§ **SHORT EXERCISE**: Skip the pictures and quote all of the lines exactly.

§ **COLLECTED MATERIAL**:

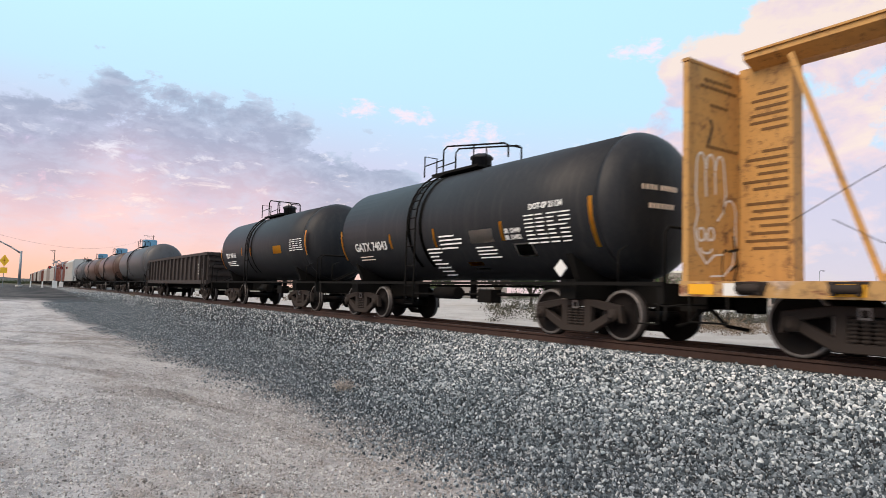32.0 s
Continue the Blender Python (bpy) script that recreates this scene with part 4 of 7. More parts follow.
def older_carrier(u):
    """The cream-sided carrier at the head of the shot."""
    car = train_car(u, "cream corrugated auto carrier with faded magenta graffiti and a yellow sill", "auto carrier")
    H = 13.75
    block("deck", (-1.48, 1.5, -H, H, 0.82, 0.96), "under", car)
    # near-black sheet behind the siding, put there as the interior's shade
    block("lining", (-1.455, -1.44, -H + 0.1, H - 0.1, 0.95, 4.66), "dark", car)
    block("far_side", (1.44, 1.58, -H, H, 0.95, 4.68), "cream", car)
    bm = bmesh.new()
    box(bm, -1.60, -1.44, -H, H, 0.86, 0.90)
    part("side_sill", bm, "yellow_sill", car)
    # recessed web painted brown for its shade, with grime streaks
    block("sill_web", (-1.48, -1.45, -6.9, 6.9, 0.521, 0.859), "shade_brown", car, "shaded grimy brown sill web")
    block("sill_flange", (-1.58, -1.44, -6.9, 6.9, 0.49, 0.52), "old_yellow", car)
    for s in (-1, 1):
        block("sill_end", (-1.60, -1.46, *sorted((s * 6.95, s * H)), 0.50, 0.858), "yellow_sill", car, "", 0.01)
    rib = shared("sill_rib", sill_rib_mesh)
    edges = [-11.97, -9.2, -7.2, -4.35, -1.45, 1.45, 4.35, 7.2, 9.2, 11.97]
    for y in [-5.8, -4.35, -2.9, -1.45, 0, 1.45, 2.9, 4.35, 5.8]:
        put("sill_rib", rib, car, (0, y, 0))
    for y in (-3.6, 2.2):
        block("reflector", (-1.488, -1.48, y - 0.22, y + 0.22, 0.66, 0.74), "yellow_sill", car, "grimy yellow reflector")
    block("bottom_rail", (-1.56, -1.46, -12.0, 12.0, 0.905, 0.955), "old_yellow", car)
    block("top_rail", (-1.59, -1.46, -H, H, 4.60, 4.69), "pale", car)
    # dark strip that stands for shade under the top rail
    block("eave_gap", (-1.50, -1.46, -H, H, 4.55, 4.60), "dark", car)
    put("roof", roof_mesh(-H + 0.15, H - 0.15, 0.15, 0.022, "roof_a", 0.05), car, None, "whitewashed corrugated metal roof")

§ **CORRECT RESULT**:
32.0 s
Continue the Blender Python (bpy) script that recreates this scene with part 4 of 7. More parts follow.
def older_carrier(u):
    """The cream-sided carrier at the head of the shot."""
    car = train_car(u, "cream corrugated auto carrier with faded magenta graffiti and a yellow sill", "auto carrier")
    H = 13.75
    block("deck", (-1.48, 1.5, -H, H, 0.82, 0.96), "under", car)
    # near-black sheet behind the siding, put there as the interior's shade
    block("lining", (-1.455, -1.44, -H + 0.1, H - 0.1, 0.95, 4.66), "dark", car)
    block("far_side", (1.44, 1.58, -H, H, 0.95, 4.68), "cream", car)
    bm = bmesh.new()
    box(bm, -1.60, -1.44, -H, H, 0.86, 0.90)
    part("side_sill", bm, "yellow_sill", car)
    # recessed web painted brown for its shade, with grime streaks
    block("sill_web", (-1.48, -1.45, -6.9, 6.9, 0.521, 0.859), "shade_brown", car, "shaded grimy brown sill web")
    block("sill_flange", (-1.58, -1.44, -6.9, 6.9, 0.49, 0.52), "old_yellow", car)
    for s in (-1, 1):
        block("sill_end", (-1.60, -1.46, *sorted((s * 6.95, s * H)), 0.50, 0.858), "yellow_sill", car, "", 0.01)
    rib = shared("sill_rib", sill_rib_mesh)
    edges = [-11.97, -9.2, -7.2, -4.35, -1.45, 1.45, 4.35, 7.2, 9.2, 11.97]
    for y in [-5.8, -4.35, -2.9, -1.45, 0, 1.45, 2.9, 4.35, 5.8]:
        put("sill_rib", rib, car, (0, y, 0))
    for y in (-3.6, 2.2):
        block("reflector", (-1.488, -1.48, y - 0.22, y + 0.22, 0.66, 0.74), "yellow_sill", car, "grimy yellow reflector")
    block("bottom_rail", (-1.56, -1.46, -12.0, 12.0, 0.905, 0.955), "old_yellow", car)
    block("top_rail", (-1.59, -1.46, -H, H, 4.60, 4.69), "pale", car)
    # dark strip that stands for shade under the top rail
    block("eave_gap", (-1.50, -1.46, -H, H, 4.55, 4.60), "dark", car)
    put("roof", roof_mesh(-H + 0.15, H - 0.15, 0.15, 0.022, "roof_a", 0.05), car, None, "whitewashed corrugated metal roof")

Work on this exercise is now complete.